Published January 21, 2013 This content is archived.
For many undergraduates, a trip to Louisiana centers on New Orleans and its fabled nightlife. Not so for 16 UB students, who earlier this month spent a week volunteering in the wetlands of southern Louisiana.
Part of UB’s annual alternative winter break that emphasis hands-on service work, the trip was facilitated by the Center for Student Leadership and Community Engagement.
It brought students to the bayou and into the heart of Cajun culture. In addition to learning how to pick apart crawfish and the finer points of zydeco music, the students were educated on the environmental, cultural and economic issues facing southern Louisiana.
The students flew on Jan. 5 from Buffalo to New Orleans, where the temperatures hovered in the mid-50s. Vans took them to Chauvin, a small fishing community about 50 miles southwest of New Orleans, where they stayed at Bayou Grace Community Services, a social services agency.

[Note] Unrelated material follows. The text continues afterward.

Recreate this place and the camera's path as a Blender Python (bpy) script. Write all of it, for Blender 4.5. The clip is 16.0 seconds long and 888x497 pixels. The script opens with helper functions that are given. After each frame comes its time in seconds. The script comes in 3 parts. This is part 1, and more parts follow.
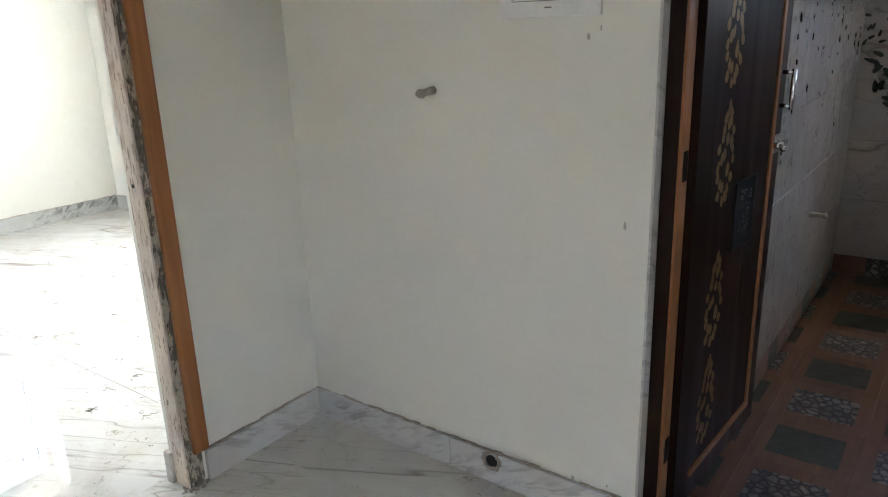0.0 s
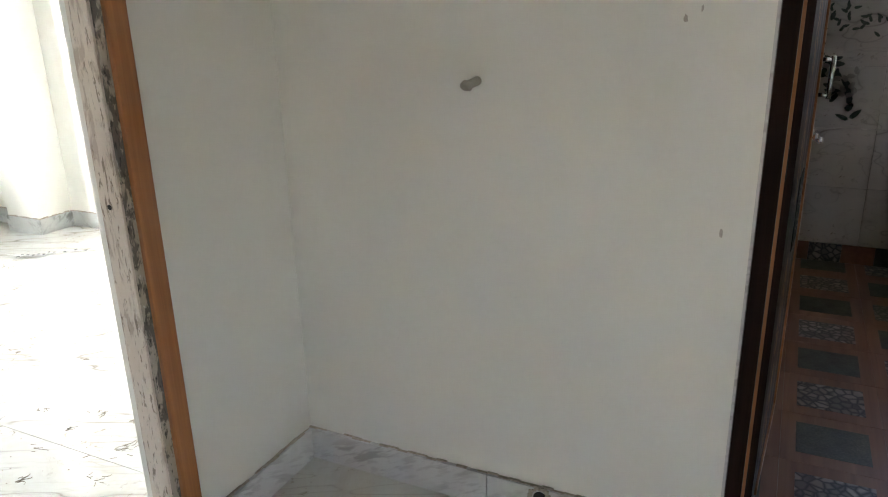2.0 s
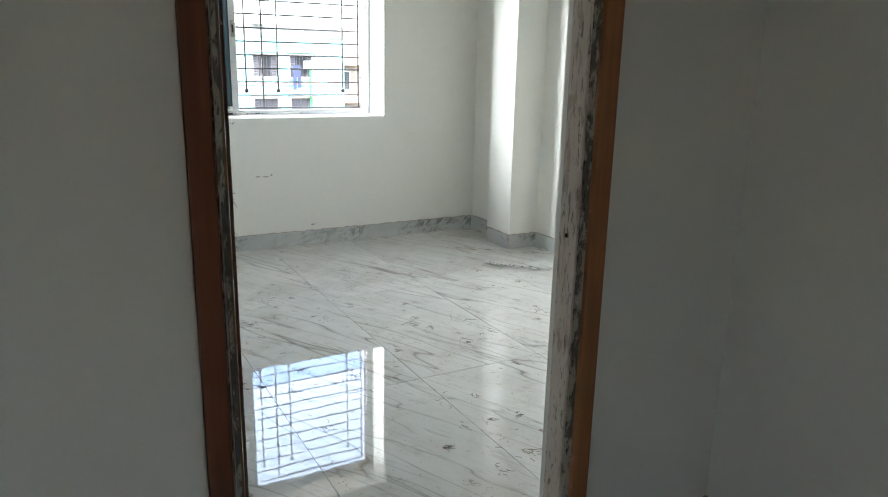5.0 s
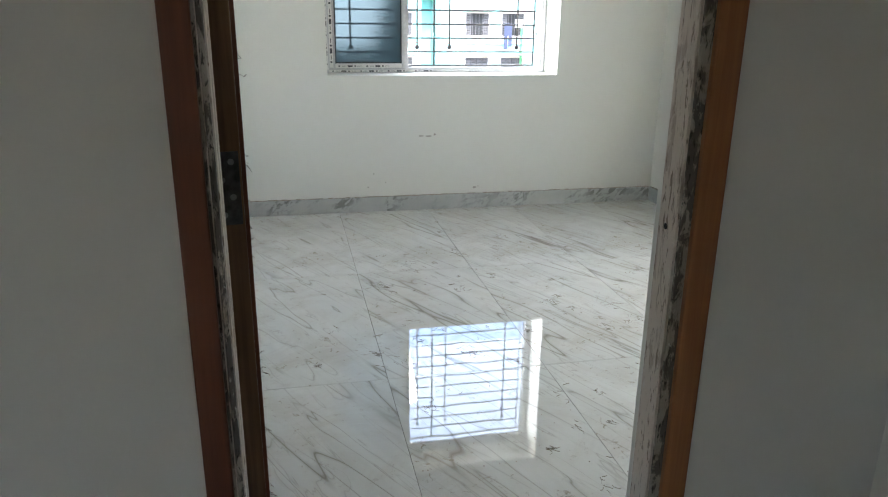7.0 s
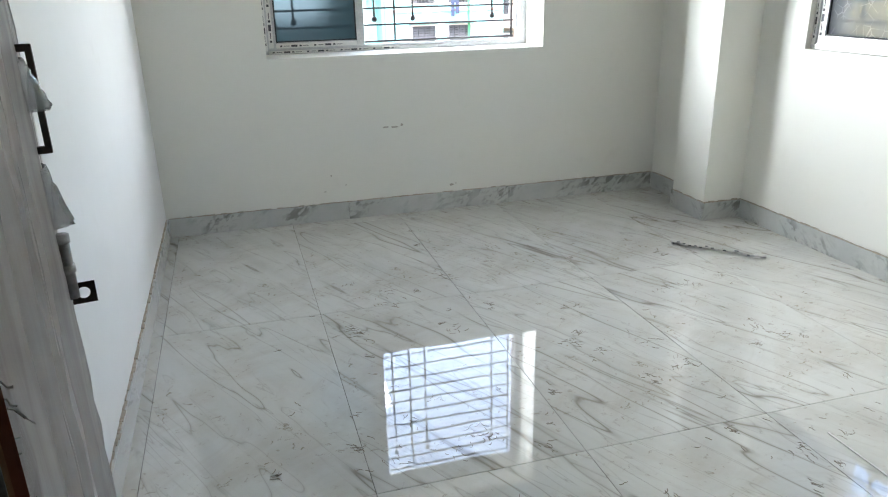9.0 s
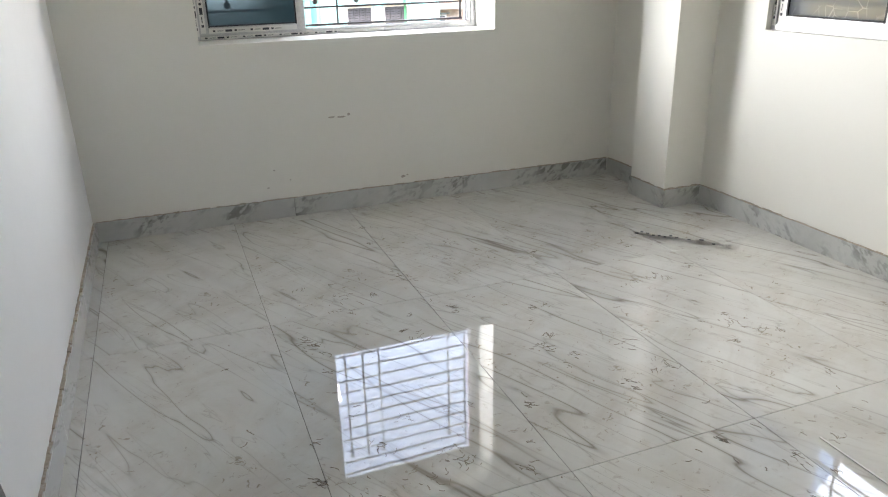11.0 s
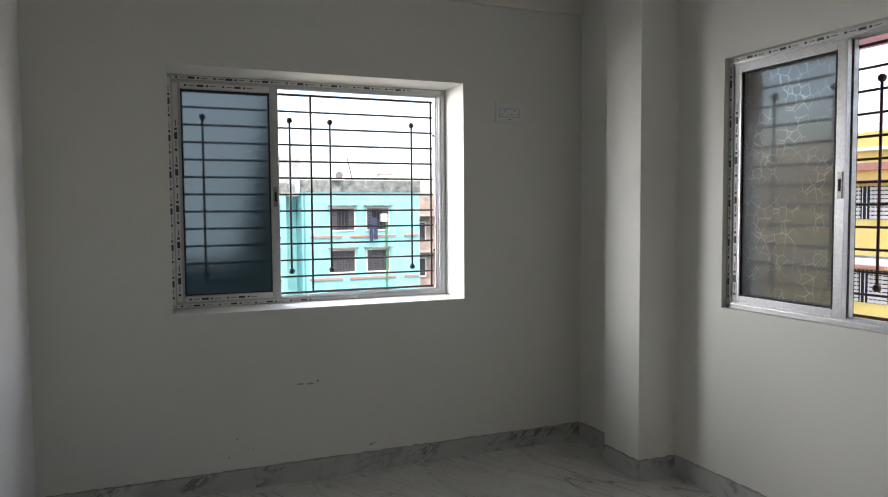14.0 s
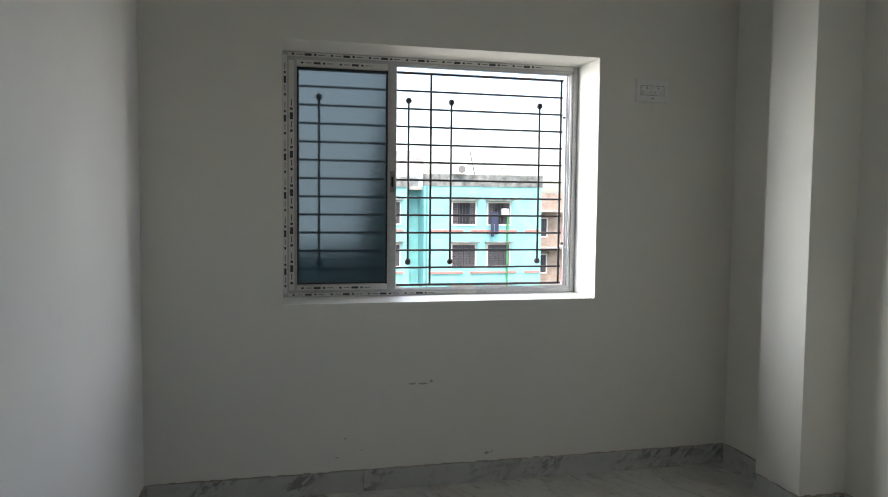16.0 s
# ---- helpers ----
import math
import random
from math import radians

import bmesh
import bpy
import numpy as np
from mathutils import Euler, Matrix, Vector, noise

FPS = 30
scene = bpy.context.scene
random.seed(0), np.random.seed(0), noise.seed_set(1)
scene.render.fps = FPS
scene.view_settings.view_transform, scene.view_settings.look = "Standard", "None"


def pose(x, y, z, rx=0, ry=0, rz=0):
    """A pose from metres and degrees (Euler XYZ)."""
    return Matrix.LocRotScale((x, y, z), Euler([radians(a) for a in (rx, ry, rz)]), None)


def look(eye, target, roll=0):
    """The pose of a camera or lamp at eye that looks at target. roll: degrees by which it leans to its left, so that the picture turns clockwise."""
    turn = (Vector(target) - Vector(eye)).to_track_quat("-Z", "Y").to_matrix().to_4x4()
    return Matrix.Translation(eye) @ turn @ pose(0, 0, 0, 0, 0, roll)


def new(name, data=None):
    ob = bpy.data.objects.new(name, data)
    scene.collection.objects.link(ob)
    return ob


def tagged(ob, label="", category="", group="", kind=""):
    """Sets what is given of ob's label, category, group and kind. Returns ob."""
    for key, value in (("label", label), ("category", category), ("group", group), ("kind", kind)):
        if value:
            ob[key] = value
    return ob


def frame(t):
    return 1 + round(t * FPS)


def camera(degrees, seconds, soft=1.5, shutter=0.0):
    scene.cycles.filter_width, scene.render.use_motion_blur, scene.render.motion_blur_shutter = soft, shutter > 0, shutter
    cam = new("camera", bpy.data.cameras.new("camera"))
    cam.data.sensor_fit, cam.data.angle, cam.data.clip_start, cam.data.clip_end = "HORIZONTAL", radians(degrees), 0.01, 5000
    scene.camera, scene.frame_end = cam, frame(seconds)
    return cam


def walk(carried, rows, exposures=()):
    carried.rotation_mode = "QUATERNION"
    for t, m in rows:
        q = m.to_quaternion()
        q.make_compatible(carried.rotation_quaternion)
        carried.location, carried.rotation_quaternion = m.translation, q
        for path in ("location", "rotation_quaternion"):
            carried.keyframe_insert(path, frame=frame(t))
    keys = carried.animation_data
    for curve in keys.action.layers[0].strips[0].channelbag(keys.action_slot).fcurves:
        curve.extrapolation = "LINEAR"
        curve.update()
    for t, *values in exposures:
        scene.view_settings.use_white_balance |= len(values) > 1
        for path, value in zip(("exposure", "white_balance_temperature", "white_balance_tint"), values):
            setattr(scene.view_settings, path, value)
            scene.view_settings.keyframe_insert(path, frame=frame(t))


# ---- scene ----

The following day, spent at the Louisiana State Museum’s Hurricane Katrina exhibit in New Orleans, served as a welcome and orientation for the work that lay ahead, said Jim Simon, UB sustainability engagement coordinator, who helped organize and co-lead the trip.
Students woke at 6:30 a.m. on Jan. 7, ready for a day on the water. With temperatures still in the 50s and high winds, the weather offered little respite from the snow in Buffalo. Offered by the Louisiana Marine Universities Consortium, the daytrip proved special as dolphins swam near the boat and students got a firsthand look at shrimp, squid, puffer fish and other marine life found in the Gulf.
The day also included a stop at the Isle of Jean Charles, home to roughly two dozen Native-American families who, despite the island slowly and steadily sinking into the Gulf, are determined to remain there.
The students again traveled by boat the following day—only this time they planted roughly 1,000 plants at strategic locations along the Gulf. The plants serve many purposes, including—but not limited to—helping to keep flood waters at bay, creating habitat for fish and birds, and filtering nutrients to improve water quality.
The next day, as the temperature neared 70, students bundled 250 Christmas trees and placed them into pens along the Intracoastal Waterway, which serves as a navigational route along the Gulf Coast and Atlantic Ocean. The trees create a barrier that slows down and ultimately reduces the loss of sediment in the waterway.
Students also toured a swamp, getting a close look at alligators and an impromptu lesson in Cajun music, which is characterized by fiddles, washboards, accordions and French lyrics. The final two days were spent working in the Gulf’s delicate ecosystem, Simon said.
Brianne Gertin, a senior majoring in environmental design, said in an email to the UB Reporter that it was the people of southern Louisiana who left the greatest impression on her.
“Even after everything that has happened there (hurricanes, oil spills, coastal erosion), they refuse to give up because they can’t imagine living anywhere else. Louisiana isn’t just a state, it’s a way of life, a unique culture and environment that you can’t find anywhere else, so to be able to go down there and help preserve it is amazing,” she said.
It was the second consecutive year that UB students volunteered in southern Louisiana during winter break, an effort the university hopes to continue.
“UB is building relationships with the amazing people of southern Louisiana. The change we create is quickly becoming lasting,” Simon said.